Sandworm’s Infamous Chisel malware used in attacks on Ukrainian military tablets

Sandworm’s Infamous Chisel malware used in attacks on Ukrainian military tablets

Western intelligence and cybersecurity agencies released a joint technical analysis of a new malware used by the Russian military intelligence service in attacks targeting Ukrainian military personnel.

The campaign, which was publicly disclosed by Ukraine’s security services earlier this month, was attributed to Sandworm, a threat actor linked to military unit 74455, a cyberespionage unit of Russia's military intelligence service.

The threat actor attempted to infect Ukraine’s military network with nearly ten variants of custom malware ranging from Android remote access trojans and Mirai variants to backdoors designed to collect data from Ukraine's Starlink satellite connections.

The goal of the operation was to gather intelligence on the Ukrainian military's operations, technical provisions and movements. This was intended to be achieved by capturing tablets used by the Ukrainian military on the battlefield. Through these tablets the threat actor wanted to gain access to other connected devices and infect them with malware.

Dubbed Infamous Chisel, the malware enables persistent access to an infected Android device over the Tor network, and periodically exfiltrates victim information from compromised devices.

The malware also provides remote access by configuring and executing Tor with a hidden service that forwards to a modified Dropbear binary providing a SSH connection. It is also capable of network monitoring and traffic collection, SSH access, network scanning and SCP file transfer.

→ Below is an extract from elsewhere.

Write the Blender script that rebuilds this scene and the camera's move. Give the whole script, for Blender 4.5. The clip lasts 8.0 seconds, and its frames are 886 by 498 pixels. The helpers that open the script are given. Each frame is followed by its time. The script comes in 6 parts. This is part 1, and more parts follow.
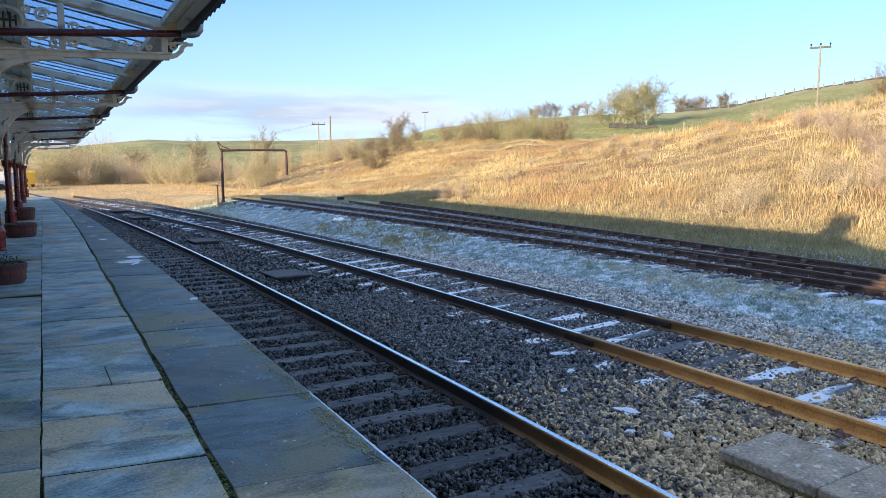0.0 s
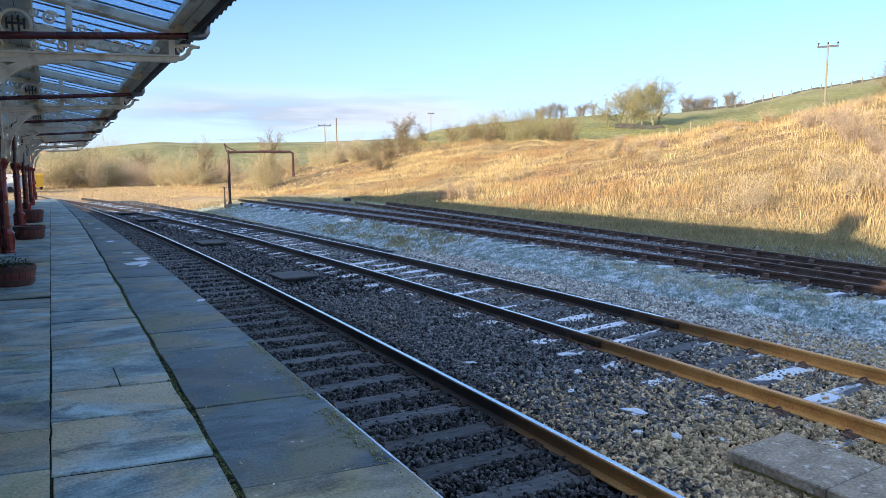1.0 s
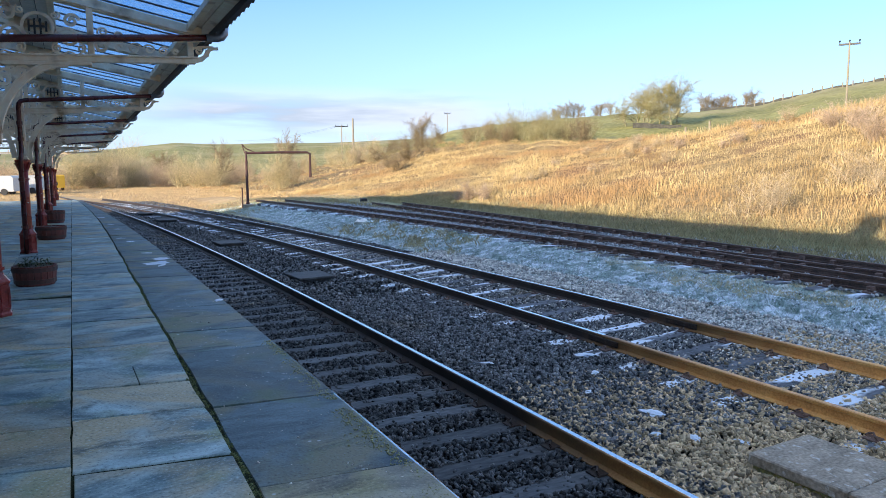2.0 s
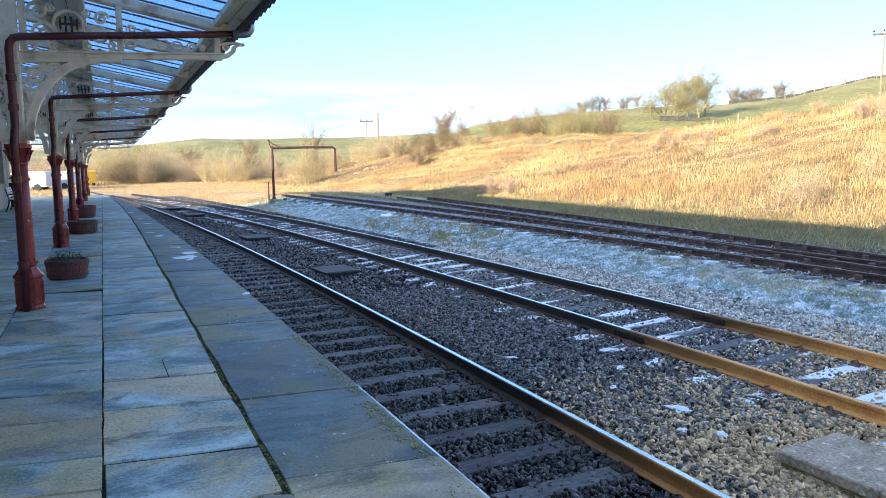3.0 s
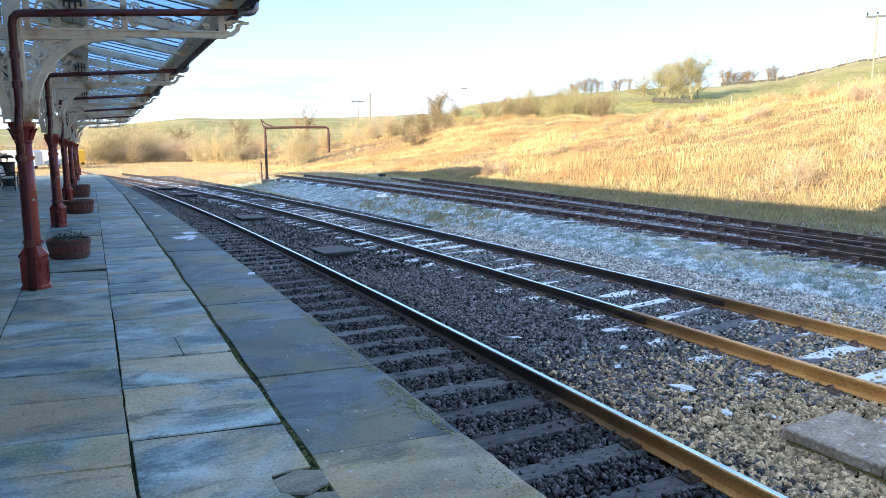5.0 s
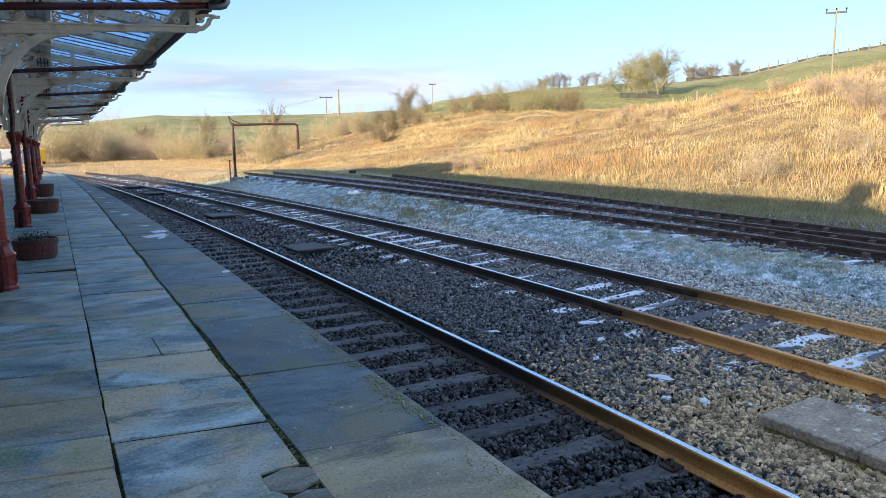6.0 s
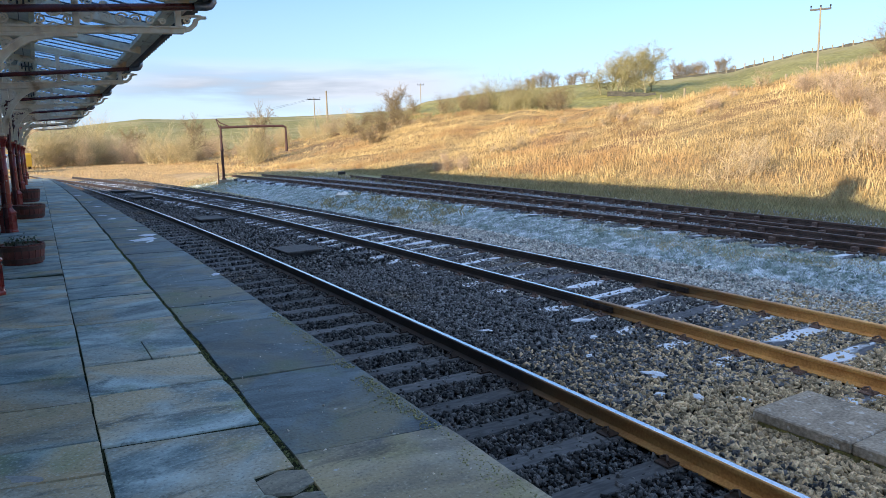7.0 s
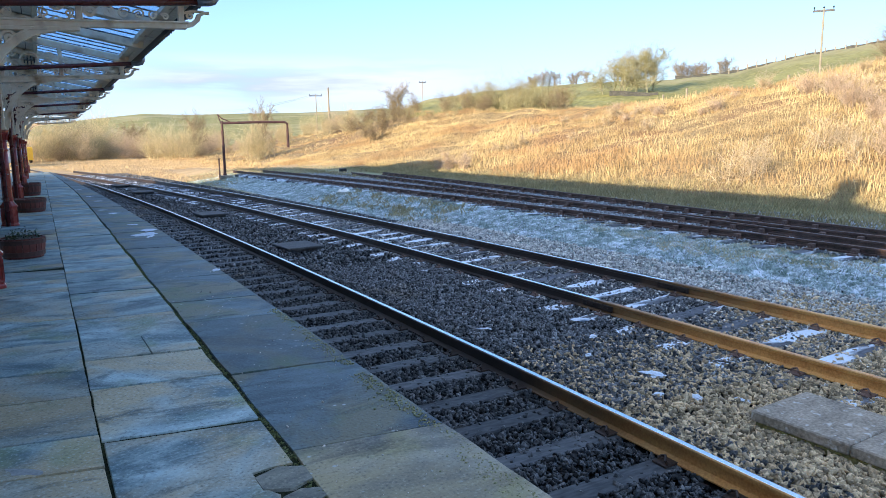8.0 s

“The Infamous Chisel components are low to medium sophistication and appear to have been developed with little regard to defence evasion or concealment of malicious activity,” the report noted. “The searching of specific files and directory paths that relate to military applications and exfiltration of this data reinforces the intention to gain access to these networks. Although the components lack basic obfuscation or stealth techniques to disguise activity, the actor may have deemed this not necessary, since many Android devices do not have a host-based detection system.”